Earlier this year, local officials who feared missing out on the next technology wave formed an AI Strike Team to try to position Pittsburgh as a global AI hub. Its board includes members from Carnegie Mellon, the University of Pittsburgh, an AI startup, the sheet metal workers union and a venture-capital firm.
The group asked 10 county commissioners to identify sites ready for data center development. Prerequisites included proximity to a natural gas pipeline or land where a power plant could be built. They also sought water access to cool the power-hungry buildings.
Among the sites they picked: the former massive steel mill along the Ohio river in the faded steel town of Aliquippa, which once employed more than 13,000 workers.
Project developer Fezzik Energy, a four-person team, said they aim to start construction later this year on the grass-covered slag heap where the mill once stood. The company said it is in talks with end users who would help privately finance a power plant and data center on more than 100 acres.
Such projects have their share of critics, including environmental groups. The centers suck up enormous amounts of electricity, which can drive up carbon emissions. The Aliquippa site would generate its own power via a proposed 500-megawatt natural gas power plant, enough to power a small city.
"We're concerned about the sheer volume of resources that these facilities are going to be using in our region," said Lauren Posey, with Protect PT, a local environmental group. It's tracking four other data center projects in southwest Pennsylvania, including a $10 billion project to convert a coal-fired power plant to natural gas to fuel data centers.
The data centers also won't come close to replacing steel mills where shift changes once had thousands of employees punching in and out. The sites don't require many workers after they are built, limiting their labor impact.
Still, the Aliquippa project has generated enthusiasm in a suburban city that has lost nearly two thirds of its population since 1960, and where the poverty rate is nearly 20%. It's one of many economically battered communities with abandoned industrial sites in western Pennsylvania.
"I feel hopeful that we're going to be the next big thing," said Dwan Walker, Aliquippa's Democratic mayor. The project is expected to bring in about $95 million in property tax revenue over 10 years to the city of about 9,000.
Aliquippa's mill site is about 30 miles from Pittsburgh's Bakery Square neighborhood, a hub for AI startups clustered around a former Nabisco bakery that cranked out Ritz crackers and Wheat Thins before closing in the late 90s.
AI executives there say they need more computing power to help them process vast amounts of data.
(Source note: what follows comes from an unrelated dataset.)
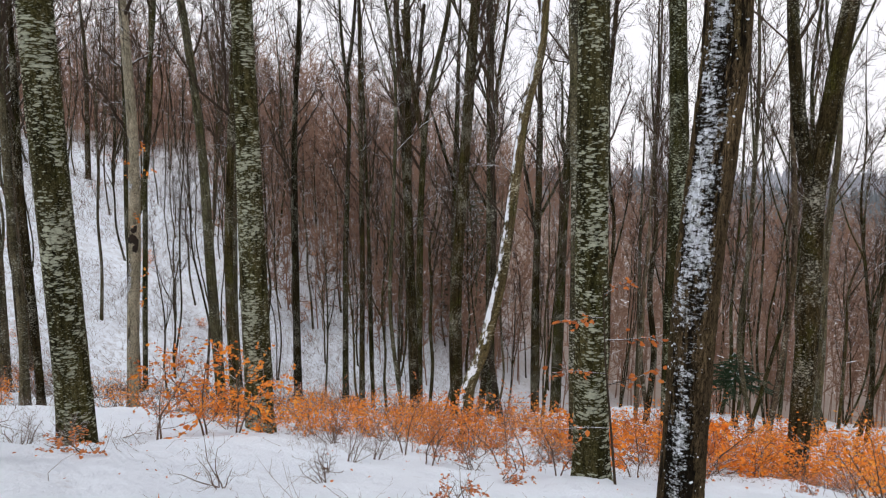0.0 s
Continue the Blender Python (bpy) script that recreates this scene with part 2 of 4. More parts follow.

Being closer to data centers can lead to quicker processing speeds needed by companies with time-critical applications like national security.
"It doesn't make sense for me to invest $15 million just for myself when 27 other Pittsburgh companies could benefit from the same infrastructure, " said Andrew Moore, chief executive at Lovelace AI, who is supportive of the Aliquippa project. The company analyzes data for national security and financial services.
Chuck Betters, a developer who was born and raised in the area, bought the former Aliquippa mill where his father, older brother and uncles had once worked, for about $900,000 in 1992. He's now a partner with Fezzik Energy on the project. They are also partners at a defunct mill site in Midland, Pa., that they aim to turn into another data center.
Driving the Aliquippa site in his Ford F-350 Super Duty, with the window cracked to flick his cigarette ash, Betters, 75, pointed to a barren tract he spent years clearing.
"Never did I contemplate what the hell all we were going to do," he said. "I don't know much about a data center, but we have everything that they're looking for."